The Time to Pay framework
Time to Pay (TTP) is HMRC's formal name for an agreed instalment plan for tax owed. Rather than paying in a single lump sum, you spread the debt over 6-12 months (sometimes longer for larger cases).
TTP is available for most types of tax debt: Self Assessment, VAT, PAYE, Corporation Tax. Each type has slightly different rules and thresholds.
Interest is charged during the TTP period (currently 7.5% and rising with base rate). This is much less than the equivalent late-payment surcharges.
Online self-service Time to Pay
For Self Assessment debts of up to £30,000, you can set up TTP online through your Government Gateway account. You need to have submitted your tax return, be within 60 days of the payment deadline, and be able to complete the payment within 12 months.
The online tool is straightforward. It asks about affordability and proposes a plan. If you accept, the plan is agreed instantly.
For larger debts or other tax types, you need to call HMRC's Payment Support Service (0300 200 3835).
What happens after TTP is agreed
You make the agreed monthly payments by direct debit.

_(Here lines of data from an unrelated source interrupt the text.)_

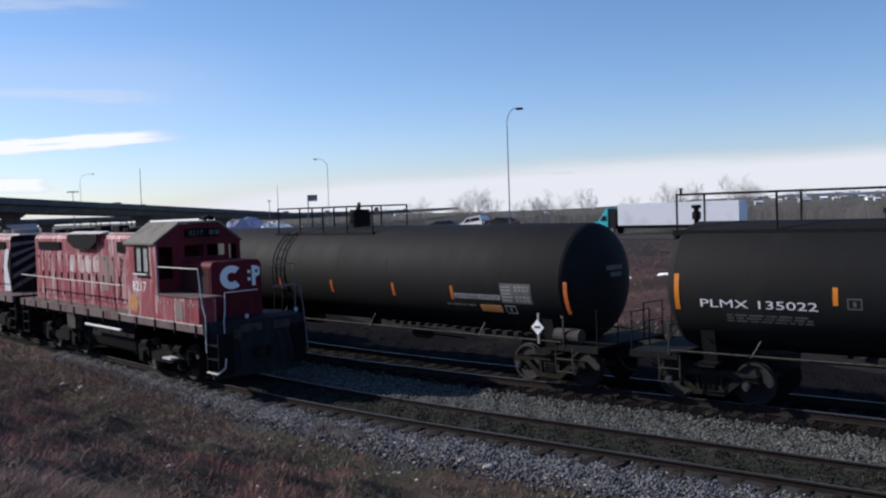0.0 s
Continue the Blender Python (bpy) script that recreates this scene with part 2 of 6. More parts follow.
M["decal_dim"] = material("decal_dim", (0.085, 0.085, 0.085), 0.6, second=(0.05, 0.05, 0.05), scale=4, amount=0.6)
M["decal_dark"] = material("decal_dark", (0.03, 0.035, 0.05), 0.6, scale=4)
M["emblem_white"] = material("emblem_white", (0.82, 0.82, 0.83), 0.5, second=(0.76, 0.76, 0.77), scale=3, amount=0.4, grain=0.05)
M["faded_print"] = material("faded_print", (0.15, 0.105, 0.05), 0.75, second=(0.17, 0.12, 0.05), scale=9, amount=0.6)
M["reflector_yellow"] = material("reflector_yellow", (0.72, 0.33, 0.015), 0.35, second=(0.6, 0.28, 0.02), scale=6, amount=0.3)
M["reflector_rusty"] = material("reflector_rusty", (0.42, 0.11, 0.018), 0.5, second=(0.24, 0.06, 0.015), scale=6, amount=0.5)
M["reflector_orange"] = material("reflector_orange", (0.58, 0.19, 0.02), 0.4, second=(0.45, 0.13, 0.02), scale=6, amount=0.4)
M["placard_red"] = material("placard_red", (0.60, 0.10, 0.08), 0.5, second=(0.5, 0.12, 0.1), scale=8)
M["handrail_pale"] = material("handrail_pale", (0.46, 0.435, 0.40), 0.7, spec=0.15, second=(0.30, 0.28, 0.255), scale=6, amount=0.5)
M["loco_red"] = material("loco_red", (0.185, 0.020, 0.031), 0.6, spec=0.25, second=(0.23, 0.058, 0.066), scale=2.2, amount=0.75, grain=0.22, layers=(((0.30, 0.215, 0.215), (4.2, 0.7), 0.49, 0.61, 0.85, 0.0), ((0.035, 0.012, 0.012), (3.2, 0.7), 0.56, 0.70, 0.75, 5.0), ((0.05, 0.02, 0.018), (14.0, 1.6), 0.60, 0.70, 0.7, 9.0)), grain_scale=25, bump=0.08, stretch=(1, 1, 0.35))
# loco_red darkened: puts the shade of faces turned from the sun into colour
M["loco_red_shaded"] = material("loco_red_shaded", (0.082, 0.009, 0.014), 0.65, spec=0.12, second=(0.105, 0.014, 0.020), scale=1.8, amount=0.6, grain=0.15, grain_scale=25, stretch=(1, 1, 0.4), layers=(((0.030, 0.008, 0.010), (3.0, 0.6), 0.54, 0.7, 0.8, 3.0),))
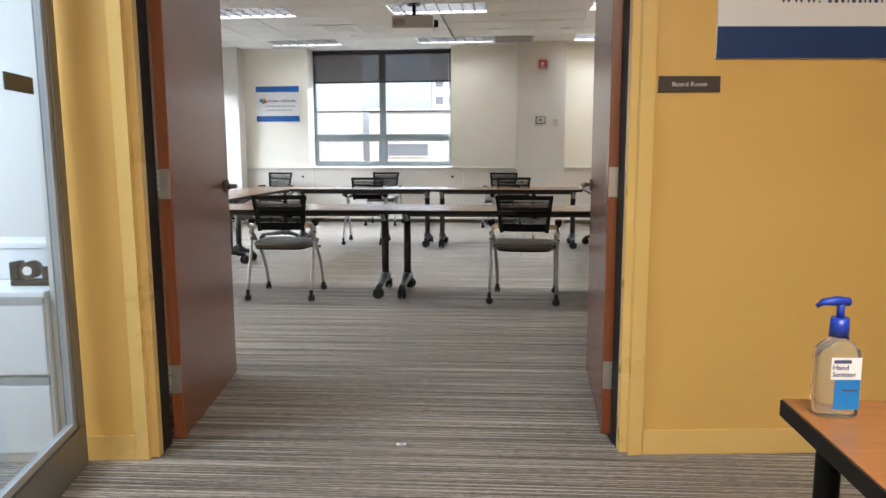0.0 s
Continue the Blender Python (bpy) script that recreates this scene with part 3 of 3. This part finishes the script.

HMRC does not add penalties (as long as the plan is followed) but interest continues to accrue.
Provided you meet all payments, the debt is cleared at the end of the plan and no further action is taken.
If TTP is not affordable
If you cannot afford any Time to Pay HMRC will consider, HMRC will not simply write off the debt. You would need to consider other routes: a formal debt solution (DRO, IVA, bankruptcy), or in extreme cases hardship-based relief.